The new service desk would enhance social responsibility

Articles
May 15, 2014

Articulate store staffers with a computer could help shoppers buy, with public good in mind.

Millennials and Boomers relate to the foods they buy on deeper levels today.  Millennials want more natural foods from safe, humane origins, and Boomers seek nutrition to help stave off health problems.  Members of all generations seek more socially responsible brands, according to recent studies.

Indeed, Good Must Grow survey findings show that 30% of consumers are shopping with more social responsibility in 2014 than in prior years.

What do these trends mean to retailers?  How could stores better align with these new ways of shopping today?  The Lempert Report believes the longer stores stay silent and act as passive gateways to products on their shelves, the less they become destinations for socially responsible shoppers, the more business they cost themselves, and the less opportunity they have to differentiate.
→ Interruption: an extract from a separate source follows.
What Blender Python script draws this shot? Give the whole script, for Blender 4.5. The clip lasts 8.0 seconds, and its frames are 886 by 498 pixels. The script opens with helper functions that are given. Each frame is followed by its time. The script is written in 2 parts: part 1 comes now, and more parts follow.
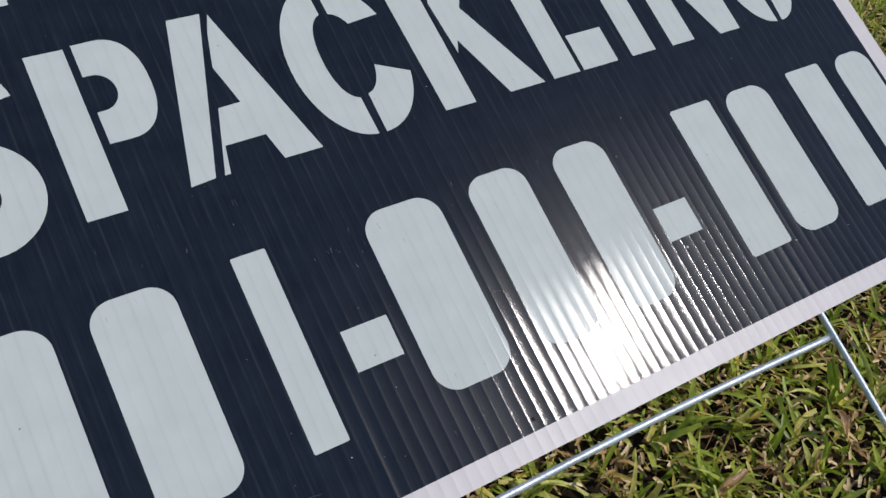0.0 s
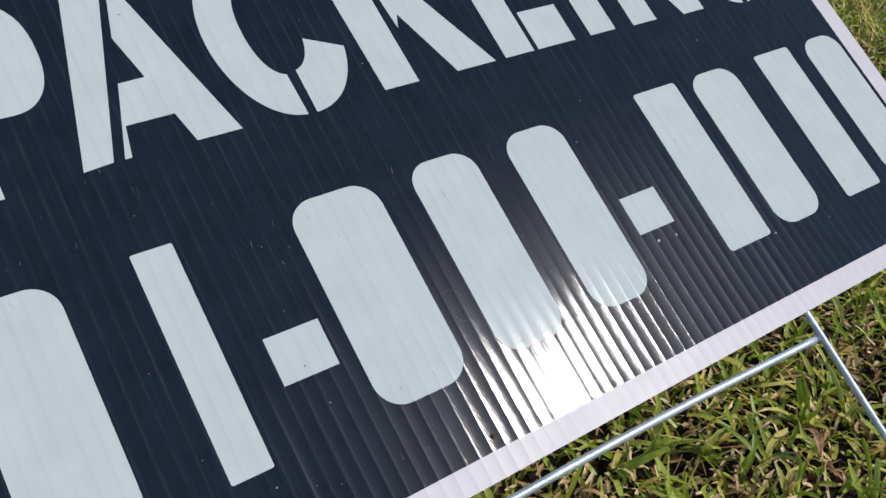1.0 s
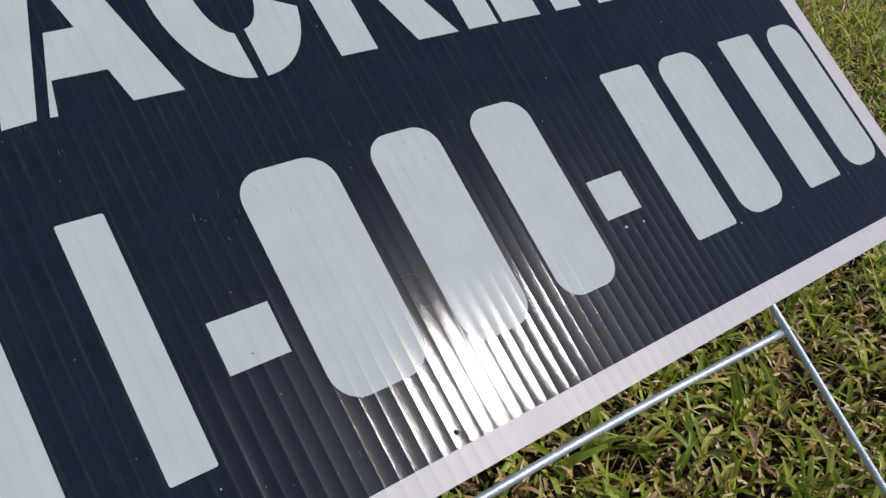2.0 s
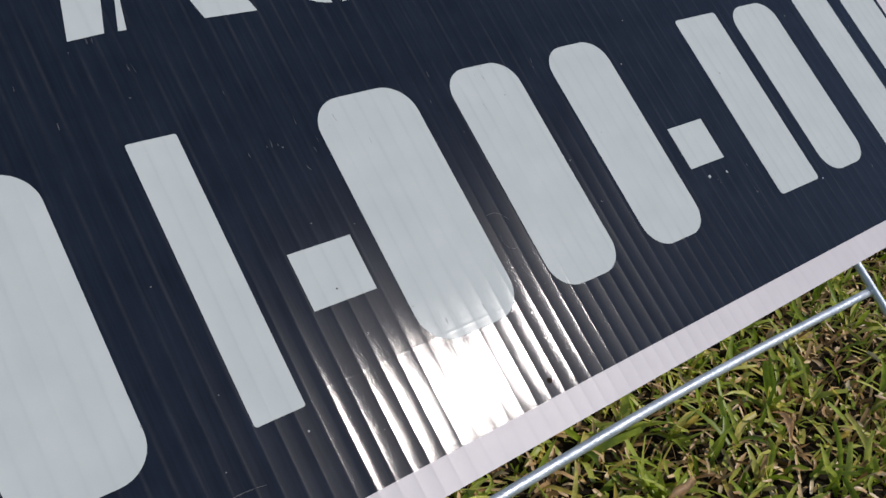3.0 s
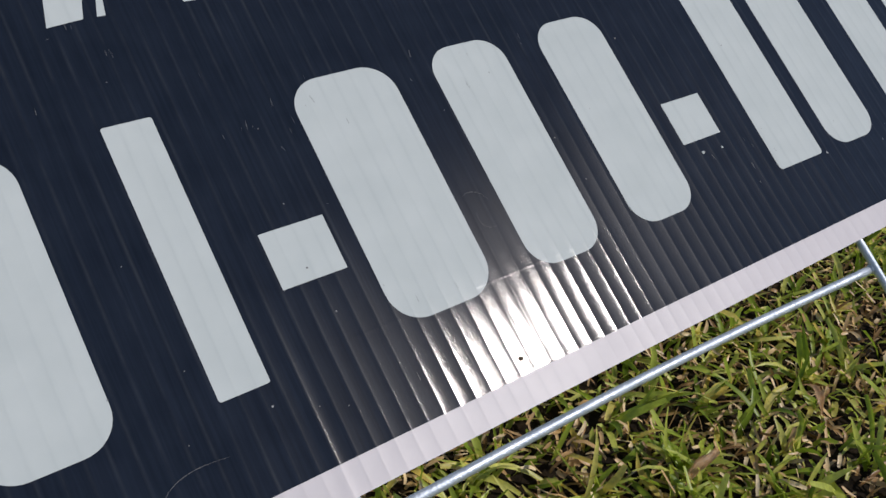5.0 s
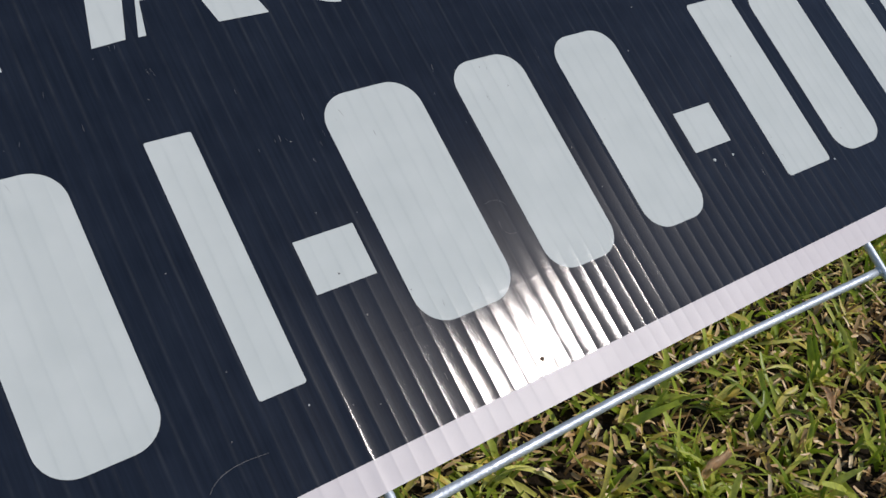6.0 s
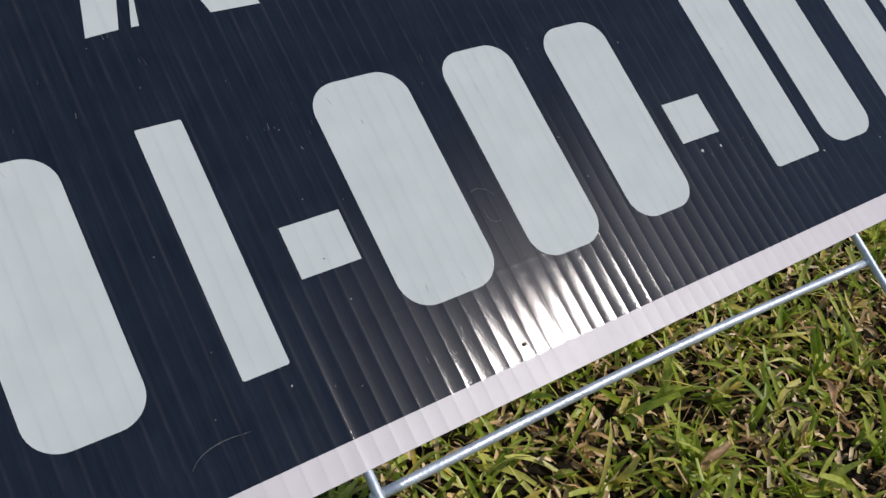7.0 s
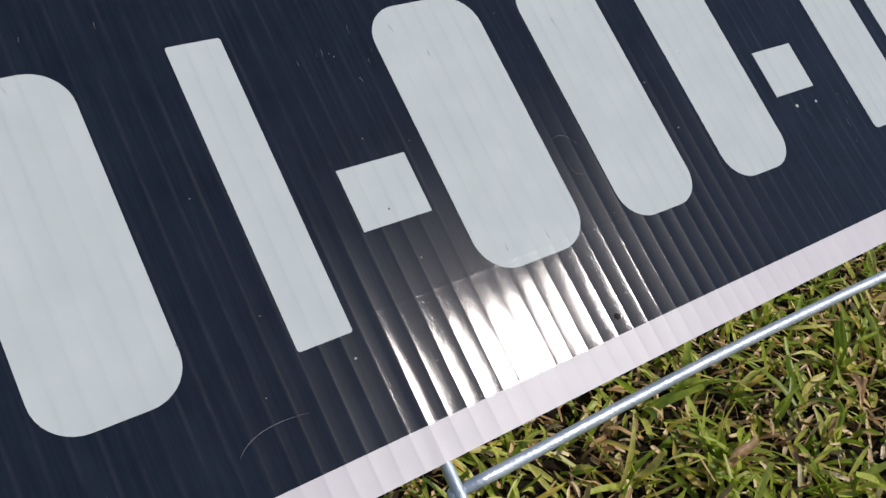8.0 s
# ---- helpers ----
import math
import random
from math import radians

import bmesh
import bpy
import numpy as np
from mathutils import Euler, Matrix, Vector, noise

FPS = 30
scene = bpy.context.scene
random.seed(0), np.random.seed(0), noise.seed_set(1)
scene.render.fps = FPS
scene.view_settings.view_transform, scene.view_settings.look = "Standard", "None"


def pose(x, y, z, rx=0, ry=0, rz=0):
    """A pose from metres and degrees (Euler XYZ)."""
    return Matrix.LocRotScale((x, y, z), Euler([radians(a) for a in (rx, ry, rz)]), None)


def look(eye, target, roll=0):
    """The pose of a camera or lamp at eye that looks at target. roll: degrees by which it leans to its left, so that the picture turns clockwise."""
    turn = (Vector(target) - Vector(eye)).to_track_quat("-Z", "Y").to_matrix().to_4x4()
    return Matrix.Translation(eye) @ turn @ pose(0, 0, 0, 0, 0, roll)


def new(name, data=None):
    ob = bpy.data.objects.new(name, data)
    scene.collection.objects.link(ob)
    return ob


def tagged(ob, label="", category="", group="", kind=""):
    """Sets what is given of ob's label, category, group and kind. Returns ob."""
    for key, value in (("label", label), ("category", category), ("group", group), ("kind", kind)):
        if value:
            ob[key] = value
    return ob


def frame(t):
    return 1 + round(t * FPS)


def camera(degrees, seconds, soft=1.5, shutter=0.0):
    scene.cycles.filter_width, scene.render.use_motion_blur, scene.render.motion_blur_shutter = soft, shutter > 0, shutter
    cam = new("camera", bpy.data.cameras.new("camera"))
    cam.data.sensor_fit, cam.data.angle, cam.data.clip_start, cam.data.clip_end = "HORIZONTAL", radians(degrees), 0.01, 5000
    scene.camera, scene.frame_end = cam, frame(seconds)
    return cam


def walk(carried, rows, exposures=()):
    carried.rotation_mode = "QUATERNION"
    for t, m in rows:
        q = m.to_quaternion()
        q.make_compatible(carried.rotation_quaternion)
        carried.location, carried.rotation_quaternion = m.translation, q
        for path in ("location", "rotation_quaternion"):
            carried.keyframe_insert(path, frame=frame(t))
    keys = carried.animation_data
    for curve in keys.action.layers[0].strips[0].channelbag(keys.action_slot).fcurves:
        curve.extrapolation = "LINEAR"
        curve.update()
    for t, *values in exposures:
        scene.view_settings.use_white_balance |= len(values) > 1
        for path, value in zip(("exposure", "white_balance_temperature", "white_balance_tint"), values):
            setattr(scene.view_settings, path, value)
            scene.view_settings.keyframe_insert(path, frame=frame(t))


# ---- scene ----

We suggest an upgrade to the customer service desk.  Staff the desk with articulate people who are trained and conversant in the social-responsibility efforts of brands and manufacturers on the store’s shelves.  Equip them with a computer and high-speed Internet access so they answer specific customer questions that arise.  Think of staff imparting information in a manner like reference librarians, to help store guests make better-informed purchase decisions.  As staffers share insights, they demonstrate caring, and they have a chance to describe the store’s own social-responsibility initiatives.

We’re not suggesting that customer service reps try to fill the roles of nutritionists, butchers, fishmongers or other food experts at the stores.  More consumers want to know about the corporate behavior of suppliers.  This fairly new wrinkle in shopping provides retailers an opportunity to be transparent with the shopping public, and to be perceived as being more on their side.